There is a reason for this lack of contextual factors. And it's not a happy one. Simon LeVay, neuroscience known for his work with gay men, claims that "America was not the birthplace of the gay-rights movement." Berlin was. Was.

The erasure of LGBTQ+ people, especially transgender people, has been amplified through historical revisionism and censorship throughout the years. An example? The Berlin book burning.

The Berlin book burnings occurred in May 1993, by German university students. This was the largest of the orchestrated burnings, but many occurred throughout the nation. These burnings targeted literature that did not fit within Nazi standards or had "un-German spirit." Many of these works were written and published by Jewish authors. The propaganda minister, Joseph Goebbels, claimed: "The era of extreme Jewish intellectualism has come to an end."

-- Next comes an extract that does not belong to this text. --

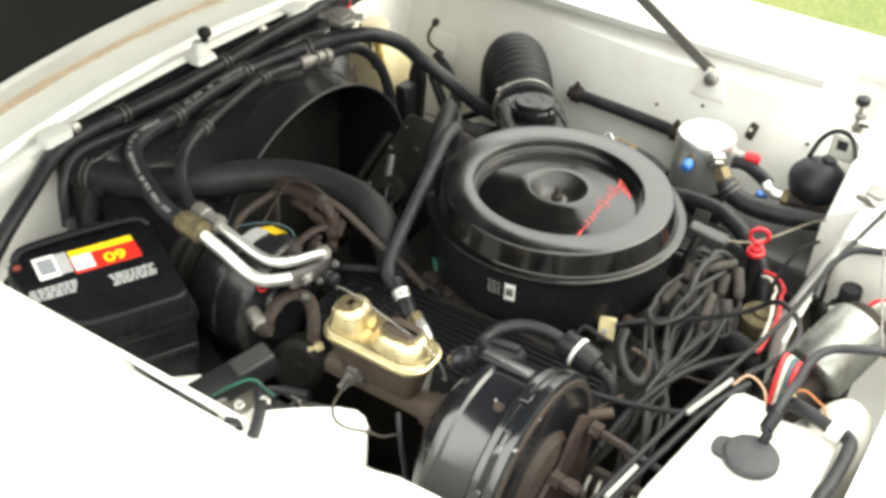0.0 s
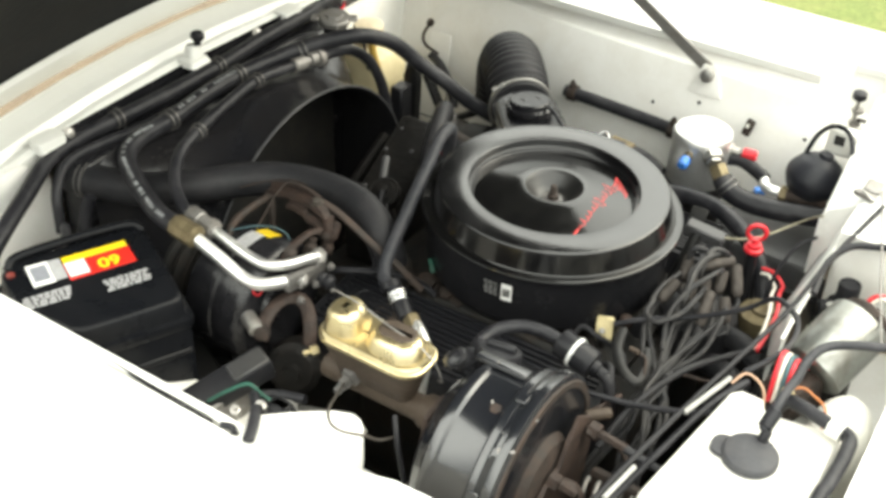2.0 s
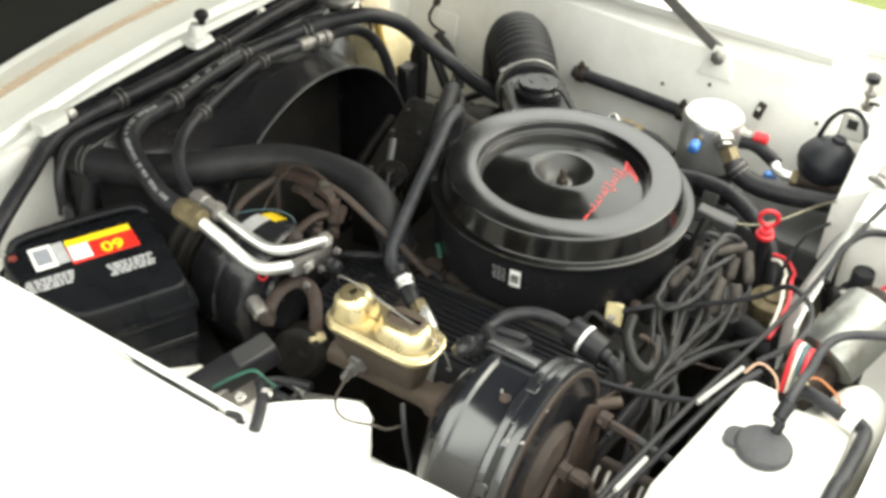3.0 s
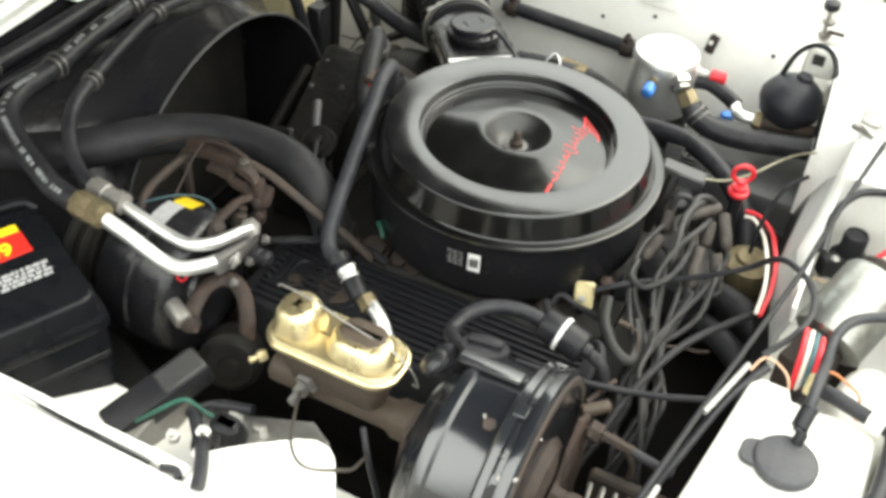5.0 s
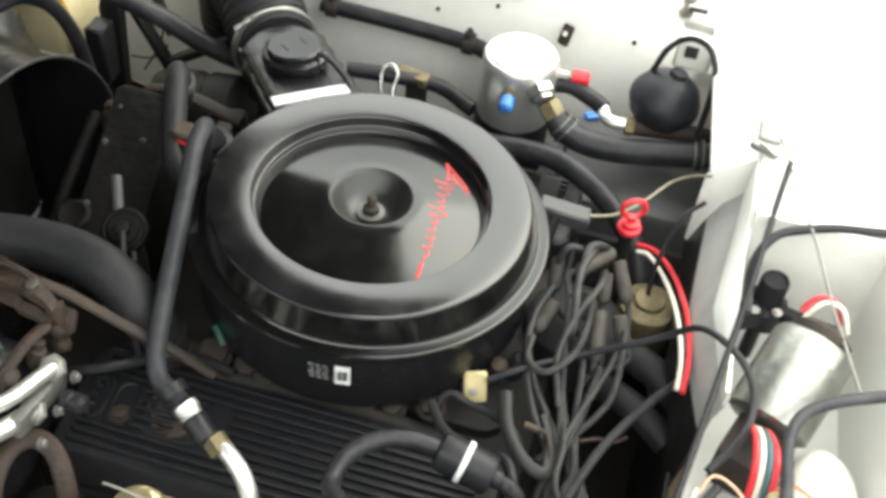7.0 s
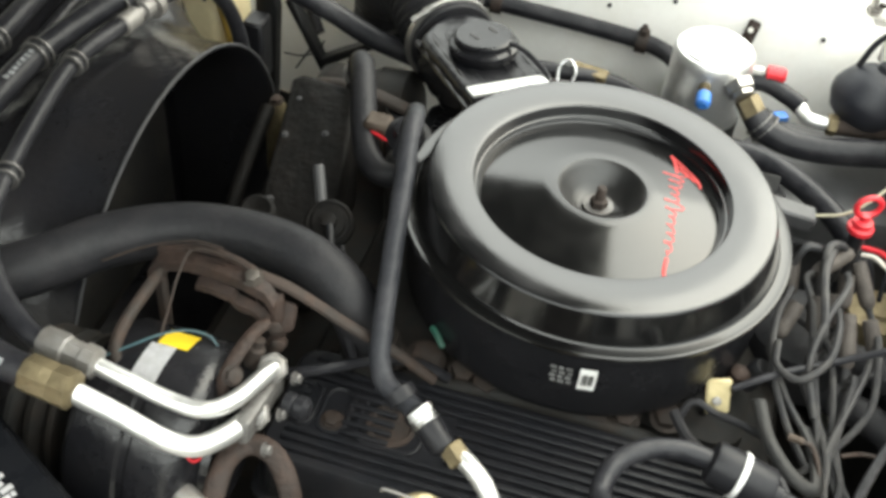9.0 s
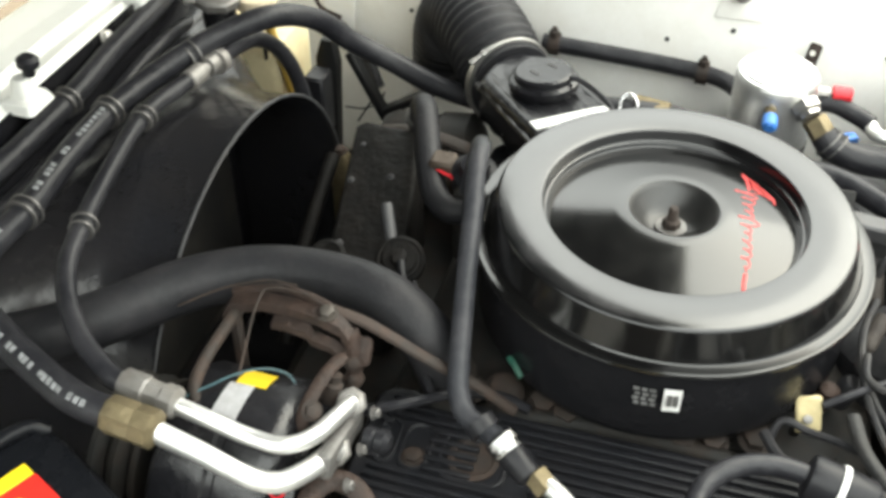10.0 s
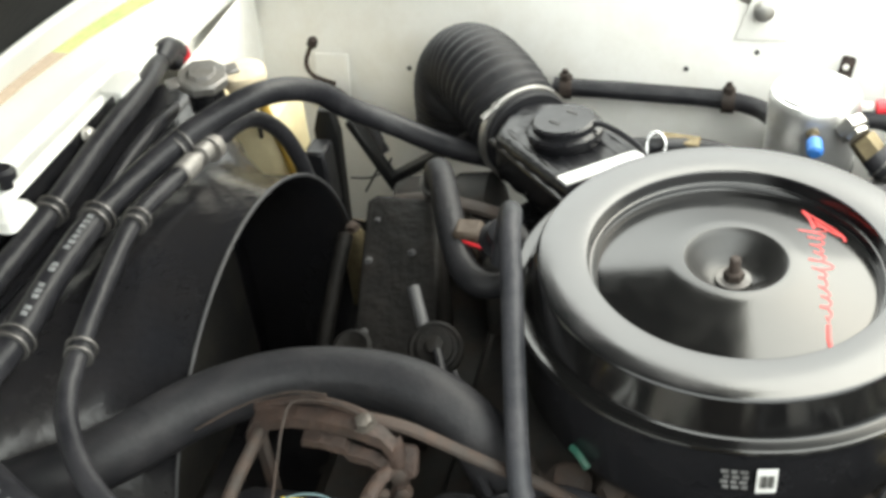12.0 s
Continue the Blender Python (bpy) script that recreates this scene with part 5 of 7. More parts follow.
part("rod", tube([(-0.240, -0.098, 0.850), (-0.222, -0.128, 0.838)], 0.0032, 8, 1), PLASTIC, valve)
part("stand", tube([(-0.264, -0.066, 0.83), (-0.262, -0.06, 0.80), (-0.26, -0.06, 0.74)], 0.012, 10, 4), GRIME, valve)
wire("wire", "black wire beside the heater pipe", [(-0.25, -0.235, 0.80), (-0.215, -0.225, 0.81), (-0.165, -0.185, 0.80), (-0.13, -0.17, 0.79), (-0.10, -0.165, 0.775)], 0.0055, RUBBER)
wire("wire", "small green sensor wire tip", [(-0.128, -0.140, 0.815), (-0.121, -0.147, 0.814), (-0.112, -0.156, 0.808)], 0.0034, GREEN)


# ---- brakes ----
mc = thing("master_cylinder", "brown cast brake master cylinder with a gold lid", "master cylinder", (-0.005, -0.45, 0.80))
bm = loft([[(x, y, z) for x, y in rounded(-0.075 + i, -0.478 + i * 0.8, 0.066 - i, -0.420 - i * 0.8, 0.016, 4)] for z, i in ((0.852, 0.022), (0.858, 0.014), (0.885, 0.008), (0.905, 0.0), (0.922, -0.003))])
part("reservoir", bm, CAST, mc)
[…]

Magnus Hirschfield, a sexologist, was one of the many authors who would see the flames of censorship seize his work. Hirschfield formed the Scientific-Humanitarian Committee, dedicated to the social recognition of LGBTQ+ individuals. It was the first queer advocacy group, ever.

Hirshcfield, along with Arnold Kronfeld, also ran the Institut für Sexualwissenschaft, or loosely translated, Institute of Sexology. Hirschfield pioneered the term "transsexualism," and many transgender people were both clients and employees of the Institute, and presented at conferences. The Institute also provided gender-affirming surgeries -- The "Danish Girl," Lili Elbe, underwent surgery here.

In early Berlin, LGBTQ+ magazines existed. LGBTQ+ bars, bookstores, and travel guides existed. Berlin was the birthplace of the LGBTQ+ movement, and many individuals thrived despite laws against homosexuality.

But this all changed when the Nazis came into power.

On May 6, students broke into The Institute and stole the archives of the library, including 12,000+ books. Only four days later, they were destroyed in the burning.

After Nazism took full reign in Germany, life changed completely for LGBTQ+ individuals. An estimated 100,000 men were arrested for homosexuality under Nazi Germany. Up to 15,000 of these men ended up in concentration camps.

We have lost countless, irreplaceable research due to Nazism. We have lost countless, irreplaceable lives due to Nazism.

And we can't let this happen again. With the rise of the far-right, with the passage of laws targeting LGBTQ+ people under the Trump administration, we are losing the progress we've made over the past several years.

So educate yourself on LGBTQ+ history. Speak out against bigotry.

The more education we provide, the less power bigotry will have.